» **Problem description**: Look at the data below and print exactly the lines from its first line through the line with "q = m.to_quaternion()"; the pictures stay out of the copy.

....

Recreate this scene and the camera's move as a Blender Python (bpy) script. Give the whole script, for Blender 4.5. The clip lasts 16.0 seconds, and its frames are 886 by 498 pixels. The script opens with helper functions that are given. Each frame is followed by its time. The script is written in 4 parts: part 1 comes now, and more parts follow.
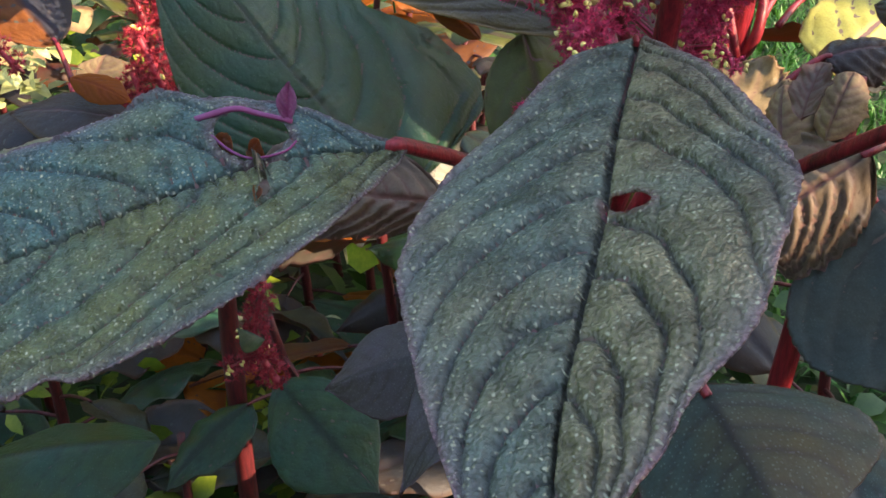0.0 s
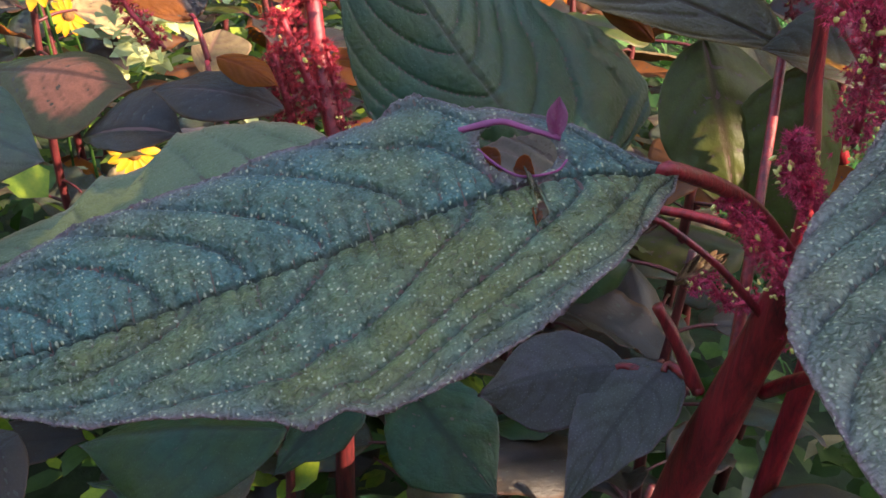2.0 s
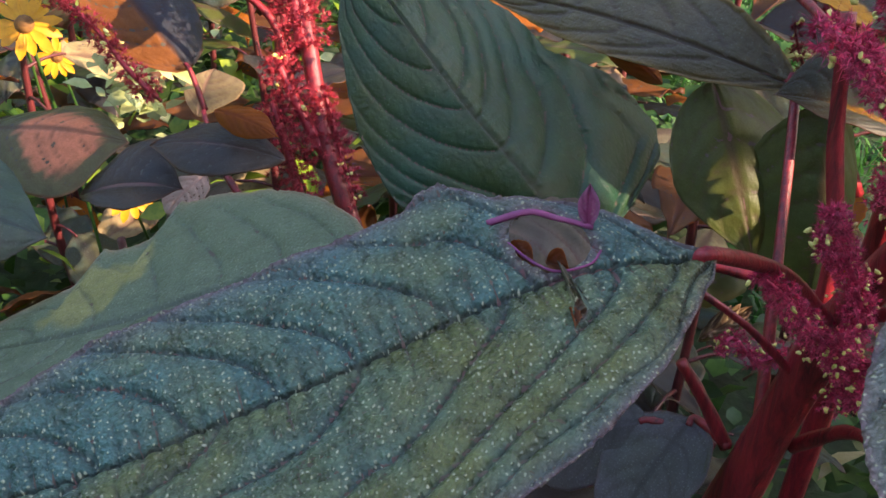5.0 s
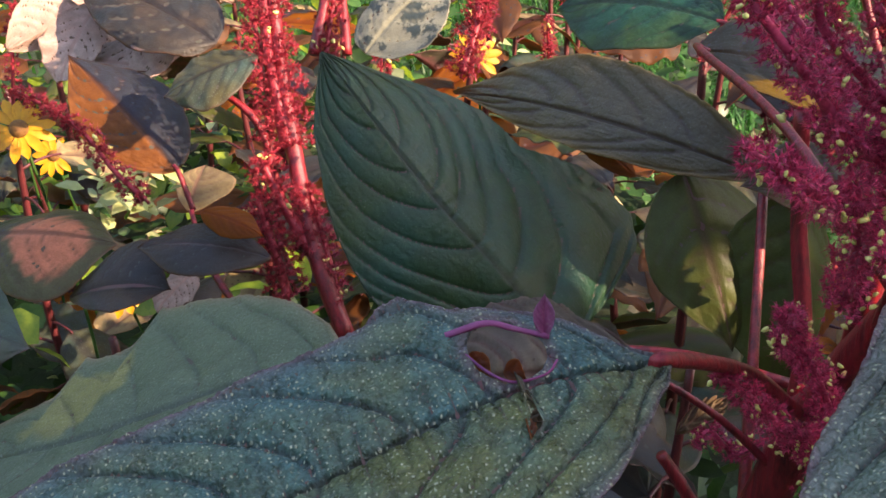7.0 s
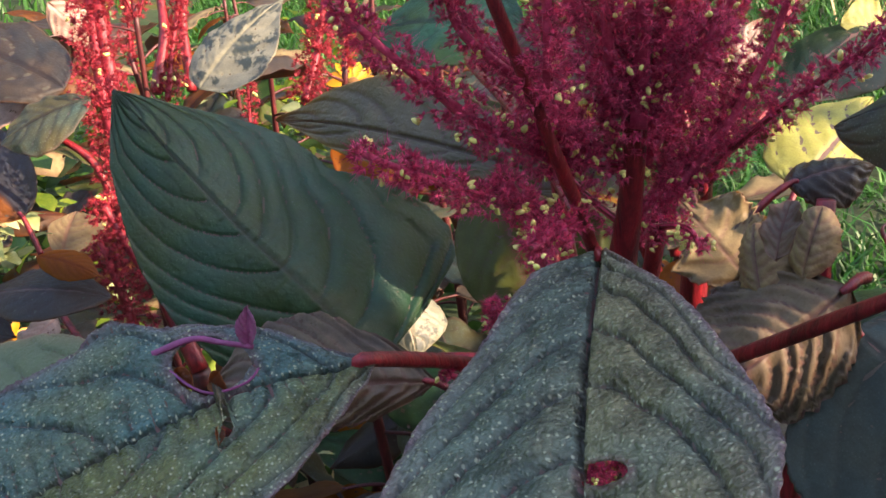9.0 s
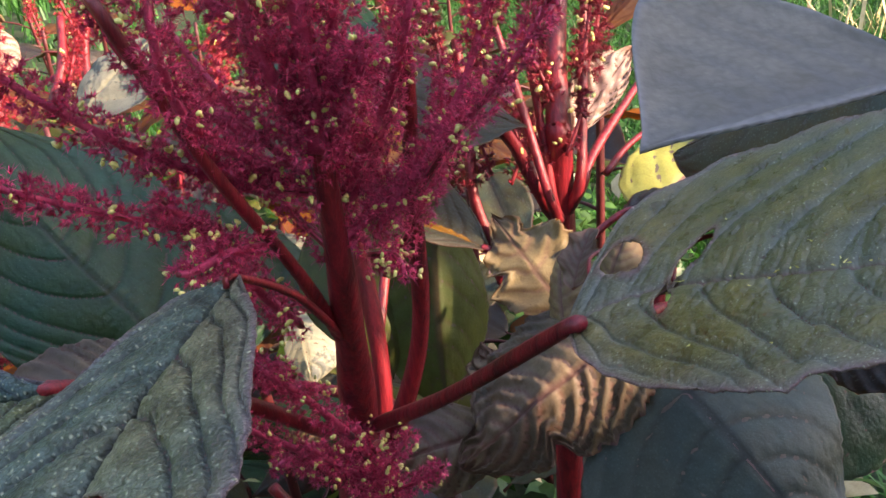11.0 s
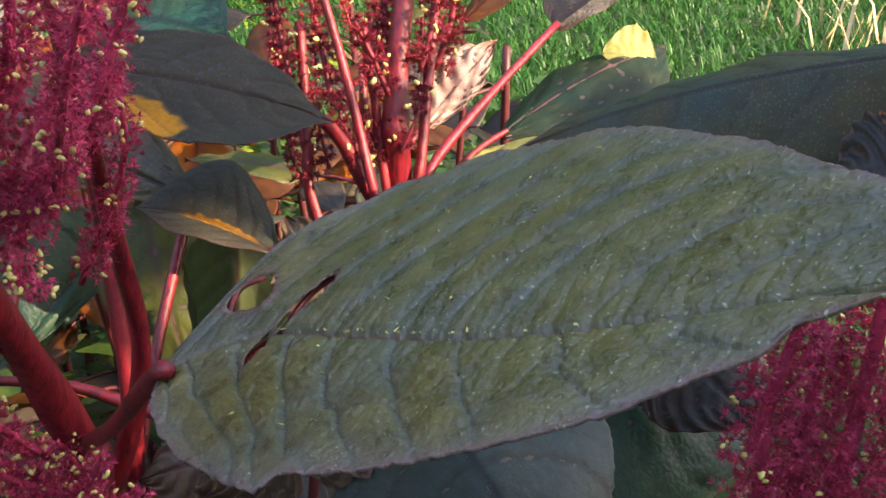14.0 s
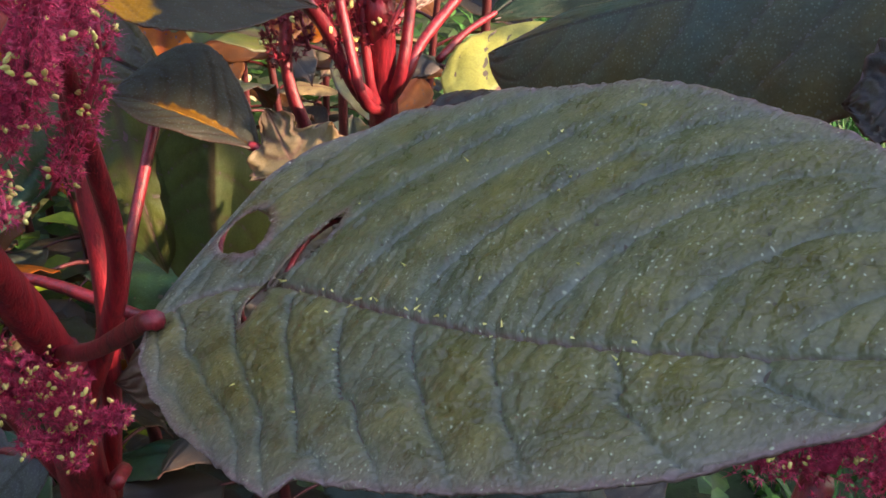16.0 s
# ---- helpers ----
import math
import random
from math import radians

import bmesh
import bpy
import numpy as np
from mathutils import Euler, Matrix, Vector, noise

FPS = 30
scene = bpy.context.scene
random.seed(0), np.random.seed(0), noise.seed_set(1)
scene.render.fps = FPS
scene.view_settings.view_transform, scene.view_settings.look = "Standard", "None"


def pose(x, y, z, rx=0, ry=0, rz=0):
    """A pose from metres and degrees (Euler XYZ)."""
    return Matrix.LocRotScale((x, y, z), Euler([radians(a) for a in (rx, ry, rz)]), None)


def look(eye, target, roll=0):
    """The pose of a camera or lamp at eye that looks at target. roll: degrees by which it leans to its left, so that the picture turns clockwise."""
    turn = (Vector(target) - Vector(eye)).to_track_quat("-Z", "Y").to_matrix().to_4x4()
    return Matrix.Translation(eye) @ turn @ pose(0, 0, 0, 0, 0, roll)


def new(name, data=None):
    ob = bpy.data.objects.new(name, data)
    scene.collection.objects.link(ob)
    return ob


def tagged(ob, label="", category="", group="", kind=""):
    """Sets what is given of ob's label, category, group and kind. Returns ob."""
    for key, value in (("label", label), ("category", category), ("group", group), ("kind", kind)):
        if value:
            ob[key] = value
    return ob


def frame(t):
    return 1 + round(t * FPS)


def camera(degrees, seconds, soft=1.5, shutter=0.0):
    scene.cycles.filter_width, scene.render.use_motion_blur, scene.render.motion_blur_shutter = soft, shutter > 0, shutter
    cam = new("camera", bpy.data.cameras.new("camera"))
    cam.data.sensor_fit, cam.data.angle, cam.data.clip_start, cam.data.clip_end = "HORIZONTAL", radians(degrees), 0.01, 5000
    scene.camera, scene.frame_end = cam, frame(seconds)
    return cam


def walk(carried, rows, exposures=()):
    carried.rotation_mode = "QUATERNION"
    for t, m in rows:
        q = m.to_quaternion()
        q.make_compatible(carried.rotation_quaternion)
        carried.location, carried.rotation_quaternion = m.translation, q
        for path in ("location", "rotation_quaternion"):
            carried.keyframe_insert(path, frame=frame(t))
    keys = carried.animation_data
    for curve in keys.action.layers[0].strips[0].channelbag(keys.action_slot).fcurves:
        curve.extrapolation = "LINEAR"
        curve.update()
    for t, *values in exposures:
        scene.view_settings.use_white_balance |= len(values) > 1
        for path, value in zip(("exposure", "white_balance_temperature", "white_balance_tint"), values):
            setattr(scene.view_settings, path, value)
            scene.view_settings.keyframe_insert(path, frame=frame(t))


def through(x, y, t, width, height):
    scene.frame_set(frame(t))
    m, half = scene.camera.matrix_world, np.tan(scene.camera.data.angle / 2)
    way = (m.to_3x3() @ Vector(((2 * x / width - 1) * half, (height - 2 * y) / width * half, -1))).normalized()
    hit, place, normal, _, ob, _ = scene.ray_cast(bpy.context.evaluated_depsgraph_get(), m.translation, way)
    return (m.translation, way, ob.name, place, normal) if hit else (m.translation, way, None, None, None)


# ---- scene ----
cam = camera(48.2, 16.0, soft=1.6)
METRES, EYE, TILT, LEAN, TURN = 0.42, 0.75, -30.0, 0.0, 0.0
ROWS = [
    (0.0, 0.0, 0.0, 0.0, -0.0, -0.0, 0.0),
    (0.5, -0.0279, 0.0101, 0.0101, 0.37, -0.25, -0.73),
    (1.0, -0.06, 0.0185, 0.0198, 0.89, -0.46, -1.61),
    (1.5, -0.0962, 0.0252, 0.0208, 1.71, -0.91, -2.69),
    (2.0, -0.1338, 0.0297, 0.0226, 2.48, -1.22, -3.44),
    (2.5, -0.1623, 0.0333, 0.02, 3.22, -1.49, -4.45),
    (3.0, -0.1966, 0.0339, 0.0164, 3.8, -1.69, -5.31),
    (3.5, -0.2275, 0.034, 0.012, 4.33, -1.81, -5.77),
    (4.0, -0.2285, 0.0364, 0.0221, 3.98, -1.46, -4.96),
    (4.5, -0.1903, 0.0454, 0.044, 2.86, -1.0, -2.7),
    (5.0, -0.1584, 0.0521, 0.0718, 1.99, -0.69, -1.16),
    (7.5, -0.1128, 0.0367, 0.0932, 2.08, 4.8, 1.35),
    (8.0, -0.0764, 0.0255, 0.0886, 1.45, 5.28, 2.72),
    (8.5, -0.0307, 0.0205, 0.0793, 0.27, 5.15, 3.86),
    (9.0, 0.0151, 0.0182, 0.0732, -0.46, 5.2, 5.25),
    (9.5, 0.0637, 0.0147, 0.0701, -1.66, 5.27, 6.62),
    (10.0, 0.119, 0.0142, 0.0704, -1.61, 5.2, 6.87),
    (12.5, 0.3082, 0.0733, 0.0428, 3.07, 9.58, 0.58),
    (13.0, 0.3467, 0.08, 0.053, 1.56, 9.13, 0.88),
    (13.5, 0.3744, 0.087, 0.0642, 0.52, 7.58, 0.78),
    (14.0, 0.3969, 0.0973, 0.0842, -0.49, 5.43, 1.12),
    (14.5, 0.3984, 0.1154, 0.104, -1.01, 3.05, 0.59),
    (15.0, 0.3862, 0.1301, 0.1186, -1.96, 0.36, 0.15),
    (15.5, 0.3759, 0.1344, 0.1276, -2.51, -1.71, -0.2),
    (16.0, 0.3762, 0.1321, 0.1263, -2.65, -2.93, -0.27),
]
walk(cam, [(t, pose(0, 0, EYE, TILT, LEAN, TURN) @ pose(METRES * x, METRES * y, METRES * z, 90 + pitch, roll, yaw)) for t, x, y, z, yaw, pitch, roll in ROWS],
     exposures=[(0.0, 2.66, 7900, 20), (1.5, 2.70, 7900, 20), (3.5, 2.64, 7800, 20), (5.0, 2.56, 7800, 20), (7.5, 2.38, 7900, 22), (9.5, 2.50, 7900, 22), (10.0, 2.52, 7900, 22), (12.5, 2.66, 7700, 22), (13.5, 2.58, 7800, 22), (16.0, 2.58, 7900, 22)])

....

» **Response to this exercise**:
Recreate this scene and the camera's move as a Blender Python (bpy) script. Give the whole script, for Blender 4.5. The clip lasts 16.0 seconds, and its frames are 886 by 498 pixels. The script opens with helper functions that are given. Each frame is followed by its time. The script is written in 4 parts: part 1 comes now, and more parts follow.
0.0 s
2.0 s
5.0 s
7.0 s
9.0 s
11.0 s
14.0 s
16.0 s
# ---- helpers ----
import math
import random
from math import radians

import bmesh
import bpy
import numpy as np
from mathutils import Euler, Matrix, Vector, noise

FPS = 30
scene = bpy.context.scene
random.seed(0), np.random.seed(0), noise.seed_set(1)
scene.render.fps = FPS
scene.view_settings.view_transform, scene.view_settings.look = "Standard", "None"


def pose(x, y, z, rx=0, ry=0, rz=0):
    """A pose from metres and degrees (Euler XYZ)."""
    return Matrix.LocRotScale((x, y, z), Euler([radians(a) for a in (rx, ry, rz)]), None)


def look(eye, target, roll=0):
    """The pose of a camera or lamp at eye that looks at target. roll: degrees by which it leans to its left, so that the picture turns clockwise."""
    turn = (Vector(target) - Vector(eye)).to_track_quat("-Z", "Y").to_matrix().to_4x4()
    return Matrix.Translation(eye) @ turn @ pose(0, 0, 0, 0, 0, roll)


def new(name, data=None):
    ob = bpy.data.objects.new(name, data)
    scene.collection.objects.link(ob)
    return ob


def tagged(ob, label="", category="", group="", kind=""):
    """Sets what is given of ob's label, category, group and kind. Returns ob."""
    for key, value in (("label", label), ("category", category), ("group", group), ("kind", kind)):
        if value:
            ob[key] = value
    return ob


def frame(t):
    return 1 + round(t * FPS)


def camera(degrees, seconds, soft=1.5, shutter=0.0):
    scene.cycles.filter_width, scene.render.use_motion_blur, scene.render.motion_blur_shutter = soft, shutter > 0, shutter
    cam = new("camera", bpy.data.cameras.new("camera"))
    cam.data.sensor_fit, cam.data.angle, cam.data.clip_start, cam.data.clip_end = "HORIZONTAL", radians(degrees), 0.01, 5000
    scene.camera, scene.frame_end = cam, frame(seconds)
    return cam


def walk(carried, rows, exposures=()):
    carried.rotation_mode = "QUATERNION"
    for t, m in rows:
        q = m.to_quaternion()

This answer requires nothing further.